Meantime, inflation is still not cooperating, and the Bank was actually forced to lift its inflation forecast at this meeting/MPR date. They note that "the lack of downward momentum in underlying inflation was a source of considerable concern." Along those lines, there is some concern building that inflation is becoming entrenched, especially if core inflation trends aren't budging even alongside clear easing of excess demand pressure.
To quote: "As excess demand continues to be absorbed, persistence in core inflation, elevated inflation expectations and wage growth, and atypical corporate pricing behaviour could be indications of high inflation becoming entrenched. In such a scenario, members acknowledged that further monetary policy tightening would likely be required to restore price stability." Translation: If inflation doesn't break when the economy is clearly weakening, then we'll likely have to raise rates again to make sure it does. For the record, we don't think we're there yet.

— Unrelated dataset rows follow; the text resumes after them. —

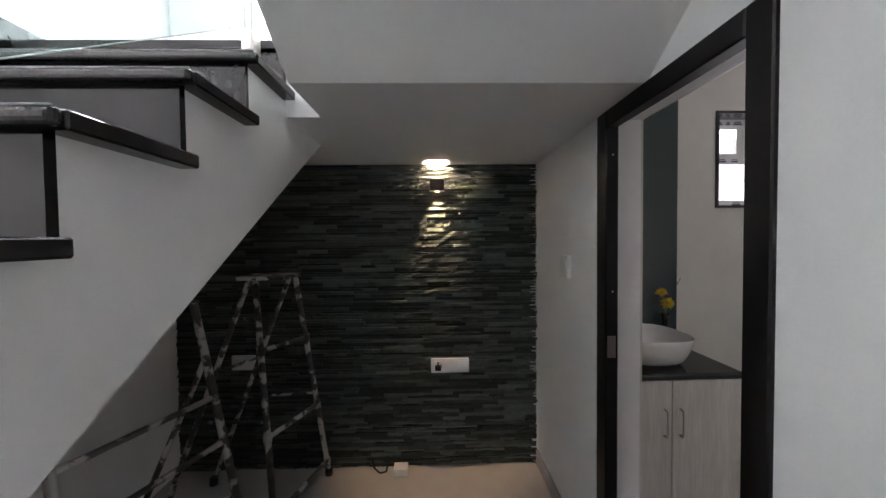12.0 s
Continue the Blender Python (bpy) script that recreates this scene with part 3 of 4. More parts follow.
PLY = mat("pale plywood", (0.52, 0.46, 0.34), 0.6, grain=0.12, scale=15, stretch=(1, 6, 1))
ps = thing("board_stack", (0.05, 10.1, 0), "stack of pale plywood boards lying on the floor", "boards")
for i in range(4):
    bm = bmesh.new()
    dx = 0.02 * (i % 2)
    box(bm, -0.16 + dx, 9.95, 0.002 + i * 0.032, 0.33 + dx, 10.75 + dx, 0.030 + i * 0.032, 0.002, 1)
    part("board", bm, PLY, ps)
sf = thing("red_seat", (-0.2, 12.2, 0), "red upholstered seat on a dark base", "seat")
RED = mat("red upholstery", (0.42, 0.06, 0.03), 0.7, grain=0.1, scale=60)
bm = bmesh.new()
box(bm, -4.3, 12.2, 0.72, -3.4, 12.5, 1.55, 0.06, 4)
part("backrest", bm, RED, sf)
bm = bmesh.new()
box(bm, -4.3, 11.7, 0.40, -3.4, 12.25, 0.70, 0.06, 4)
part("seat", bm, RED, sf)
part("base", boxes((-4.28, 11.72, 0.0, -3.42, 12.45, 0.42)), BLACK, sf)


# ---- switch plates ----
def switch_plate(x, y, z, w, h, face, n=2, label="white modular switch plate on the wall", socket=False, deep=0.016, hole=0, soft=0.004):
    """A plate on a wall; face is the way it looks: 'S', 'N', 'E' or 'W'."""
    t = thing("switch_plate", (x, y, z), label, "switch", "", {"S": 0.001, "E": 90, "N": 180, "W": -90}[face])
    bm = bmesh.new()
    box(bm, -w / 2, -deep, -h / 2, w / 2, 0.0, h / 2, soft, 3)
    part("plate", bm, PLASTIC, t)
    iw = w * 0.86 / n
    for k in range(n):
        bm = bmesh.new()
        cx = -w * 0.43 + iw * (k + 0.5)
        box(bm, cx - iw * 0.46, -deep - 0.0035, -h * 0.33, cx + iw * 0.46, -deep + 0.001, h * 0.33, 0.0015, 1)
        r = part("rocker", bm, PLASTIC, t)
        if socket and k == hole:
            for px, pz in ((0, h * 0.2), (-iw * 0.25, h * 0.05), (iw * 0.25, h * 0.05), (-iw * 0.25, -h * 0.12), (iw * 0.25, -h * 0.12)):
                bm = bmesh.new()
                cyl(bm, (cx + px, -deep - 0.0042, pz), (cx + px, -deep - 0.0033, pz), min(0.0035, iw * 0.045), seg=10)
                part("socket_hole", bm, DARKGAP, r)
    return t


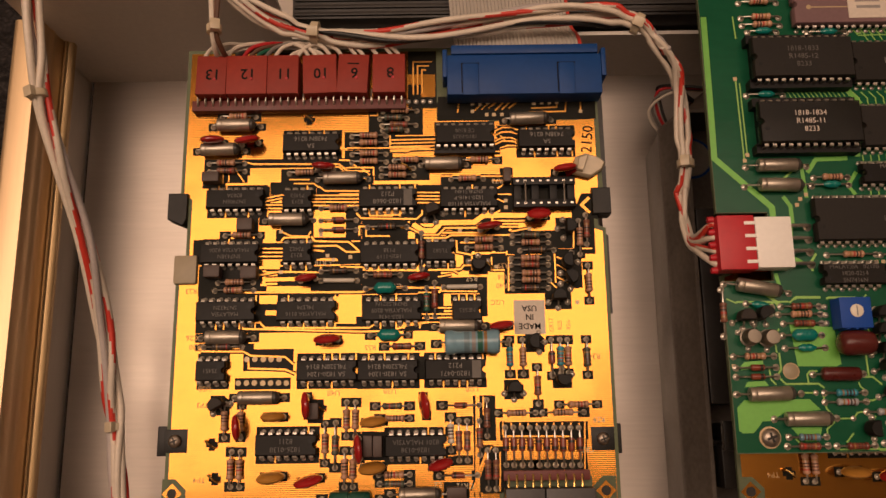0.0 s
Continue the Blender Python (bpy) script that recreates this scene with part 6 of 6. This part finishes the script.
# ---- circuit boards ----
def gold_board(x, y, z, limit, label):
    pts = [(0, 0), (141.5, 0), (141.5, 88), (139, 89), (139, 99), (141.3, 99), (141.0, 131.5), (141, 153.2), (0, 153.2), (0, 101), (2.8, 99), (2.8, 73), (0, 72)]
    ob = link("circuit_board", mesh_of(prism(bmesh.new(), pts, -1.6, 0), "circuit_board", FR4_EDGE), None, label, (x, y, z))
    tagged(ob, "", "circuit board", "disk drive boards")
    b = Board(ob, True, limit)
    inset = [(1.2, 1.2), (104, 1.2), (104, 9), (132.8, 9), (132.8, 1.2), (140.4, 1.2), (140.4, 87), (137.6, 88), (137.6, 98), (139.6, 99), (139.6, 130), (134, 130), (134, 126), (104, 126), (93, 129),
             (93, 131), (86, 131), (86, 138), (83, 142), (83, 152), (1.2, 152), (1.2, 101.5), (4, 99.5), (4, 72.5), (1.2, 71.5)]
    part("copper_plane", prism(bmesh.new(), inset, 0.0, 0.045), GOLD, ob, "bright gold lacquered copper plane")
    gold_parts(b)
    for hx, hy in ((2.9, 21.1), (136.8, 20.2)):
        k = -1 if hx < 50 else 1
        part("corner_tab", box(bmesh.new(), hx - 3.6, hx + 3.6, hy - 3.6, hy + 3.6, 0.05, 0.35, 0.1), BLACK_PL, ob)
        part("corner_tab", box(bmesh.new(), hx + k * 4.4 - 1.6, hx + k * 4.4 + 1.6, hy - 4.6, hy + 4.6, -3, -0.4, 0.3), BLACK_PL, ob)
        screw(b, hx, hy, 2.0, 0.3, None, False)
    for cx, cy in ((2.6, 5.2), (137.0, 4.6)) if limit > 100 else ((3.5, 4.2), (137.3, 4.0)):
        diamond(b, cx, cy)
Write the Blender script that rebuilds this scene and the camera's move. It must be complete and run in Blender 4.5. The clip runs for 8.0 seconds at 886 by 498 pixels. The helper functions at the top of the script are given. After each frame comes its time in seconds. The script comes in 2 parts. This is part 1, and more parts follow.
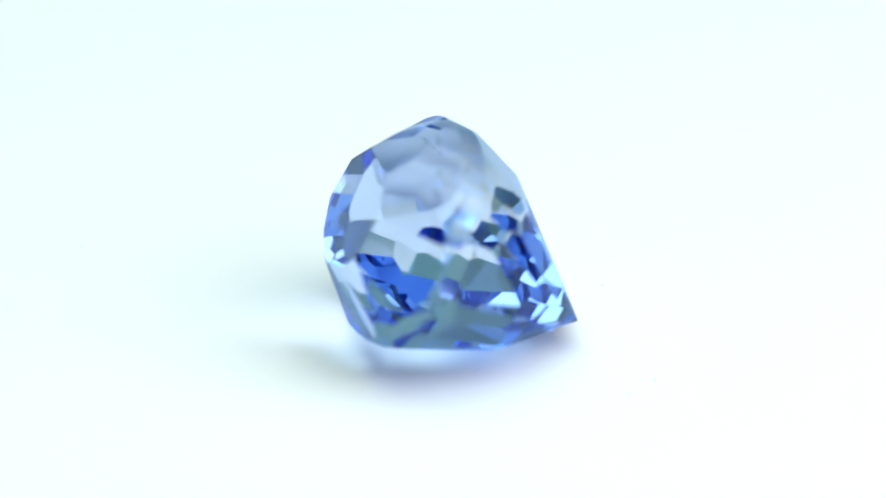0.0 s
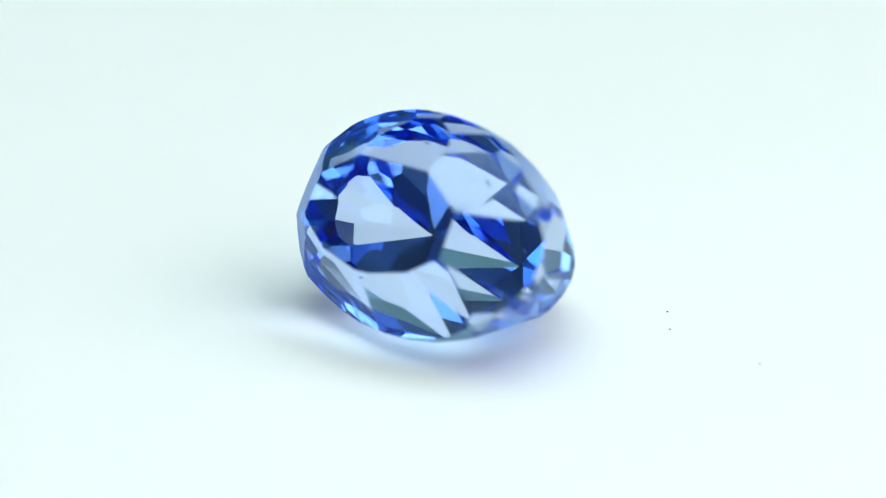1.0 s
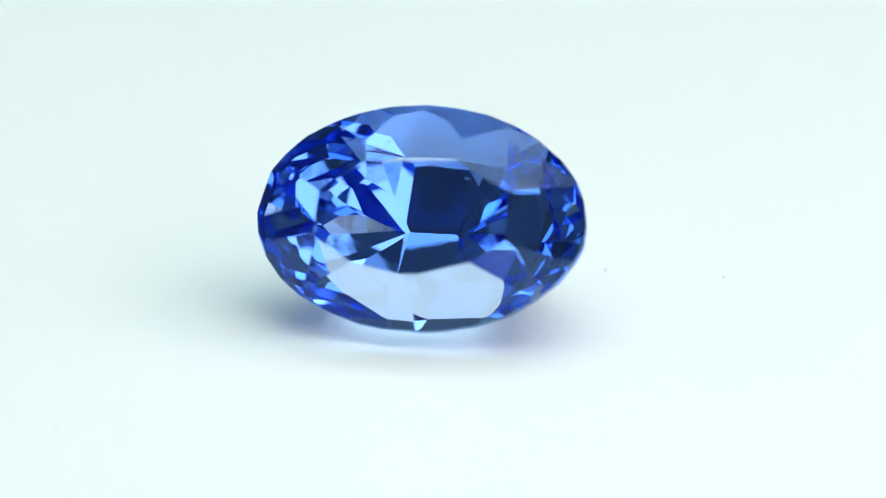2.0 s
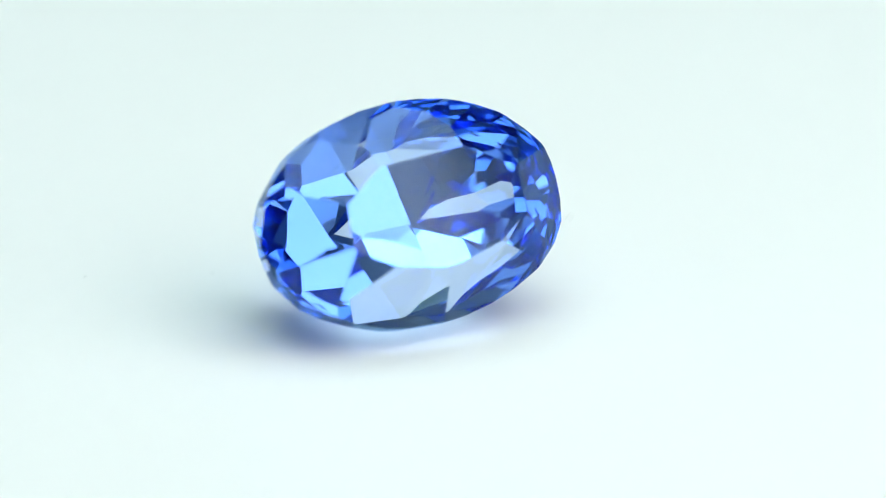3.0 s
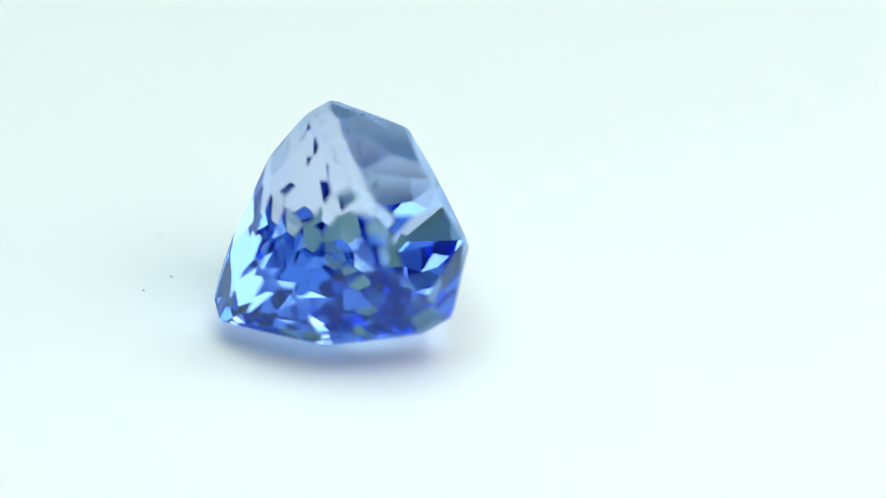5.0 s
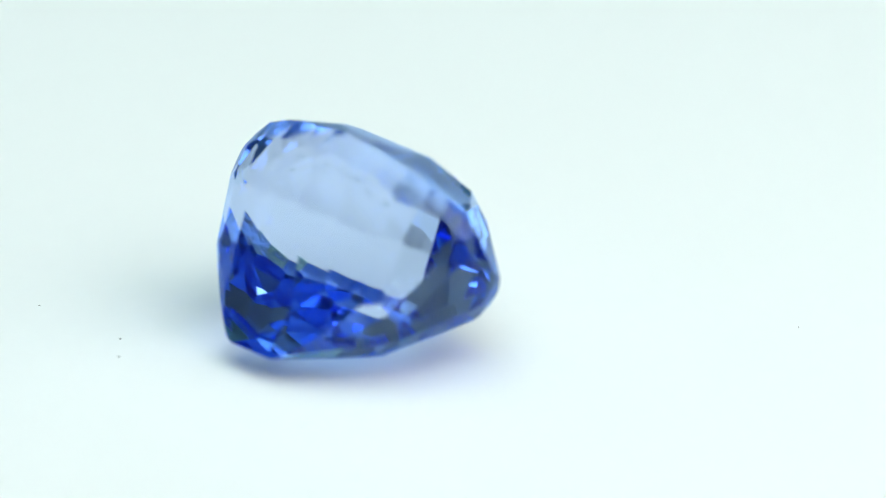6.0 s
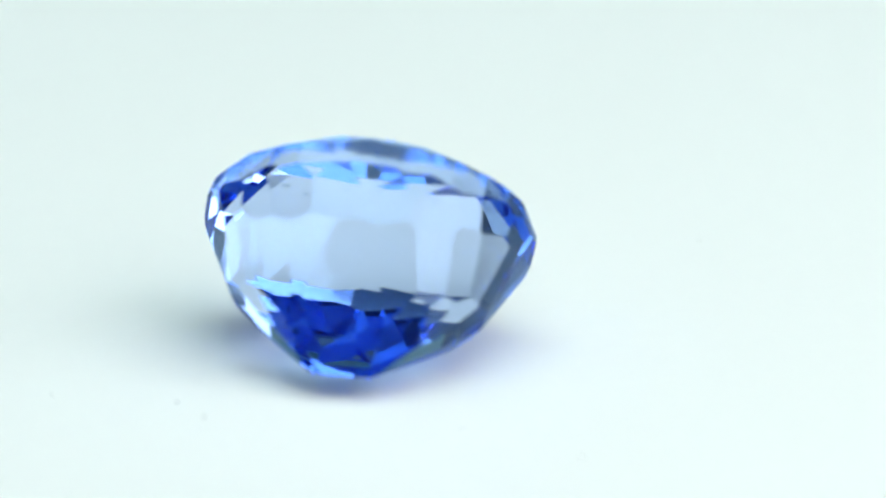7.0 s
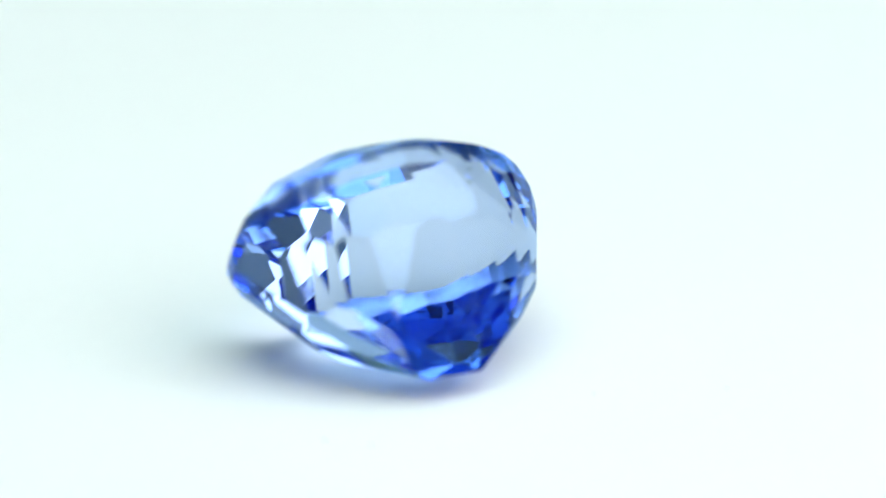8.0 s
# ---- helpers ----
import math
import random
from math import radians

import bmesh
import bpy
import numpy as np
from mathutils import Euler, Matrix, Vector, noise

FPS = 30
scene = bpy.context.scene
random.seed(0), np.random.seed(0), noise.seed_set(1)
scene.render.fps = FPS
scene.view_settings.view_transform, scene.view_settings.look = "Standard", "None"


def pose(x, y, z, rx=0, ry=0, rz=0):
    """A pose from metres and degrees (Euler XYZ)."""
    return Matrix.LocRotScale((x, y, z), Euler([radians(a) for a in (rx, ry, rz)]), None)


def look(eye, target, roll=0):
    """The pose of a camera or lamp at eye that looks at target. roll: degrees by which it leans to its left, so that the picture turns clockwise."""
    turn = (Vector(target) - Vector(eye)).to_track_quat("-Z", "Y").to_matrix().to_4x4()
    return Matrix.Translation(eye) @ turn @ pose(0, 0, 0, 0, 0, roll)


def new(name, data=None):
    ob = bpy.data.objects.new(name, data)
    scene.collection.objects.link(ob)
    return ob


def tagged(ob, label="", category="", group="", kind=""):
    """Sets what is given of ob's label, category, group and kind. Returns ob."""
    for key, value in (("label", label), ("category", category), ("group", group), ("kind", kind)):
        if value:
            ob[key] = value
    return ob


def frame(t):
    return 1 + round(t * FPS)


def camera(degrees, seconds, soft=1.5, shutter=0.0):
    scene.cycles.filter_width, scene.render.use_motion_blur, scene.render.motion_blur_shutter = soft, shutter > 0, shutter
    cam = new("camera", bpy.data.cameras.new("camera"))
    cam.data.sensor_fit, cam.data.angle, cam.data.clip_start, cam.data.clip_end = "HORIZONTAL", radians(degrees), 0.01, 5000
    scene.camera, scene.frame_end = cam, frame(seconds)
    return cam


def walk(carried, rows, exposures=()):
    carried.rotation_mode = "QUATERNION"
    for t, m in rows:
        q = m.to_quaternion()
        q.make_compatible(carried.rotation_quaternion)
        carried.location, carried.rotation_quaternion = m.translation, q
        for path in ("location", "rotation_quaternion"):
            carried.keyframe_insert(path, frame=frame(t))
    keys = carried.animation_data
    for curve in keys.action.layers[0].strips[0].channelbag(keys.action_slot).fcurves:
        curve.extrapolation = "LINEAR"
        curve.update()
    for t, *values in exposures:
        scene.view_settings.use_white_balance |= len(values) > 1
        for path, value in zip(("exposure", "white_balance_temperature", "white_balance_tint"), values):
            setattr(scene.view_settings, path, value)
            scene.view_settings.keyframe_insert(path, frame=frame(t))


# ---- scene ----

As an interesting aside, the Bank sent a pretty clear shot out to fiscal policymakers as we head into budget preparation season. That is, "by adding to demand at a faster pace than the growth of supply, government spending could get in the way of returning inflation to target." Translation: You keep spending, and we'll keep raising rates, or at least have to keep them at these high levels.
The Bottom Line: The Bank of Canada is watching growth clearly struggle, but is also nervously watching core inflation trends hold above their target. It's a waiting game now, and it sounds like inflation will either break more convincingly, or the Bank will be willing go back to the rate-hike well. We still think the former plays out.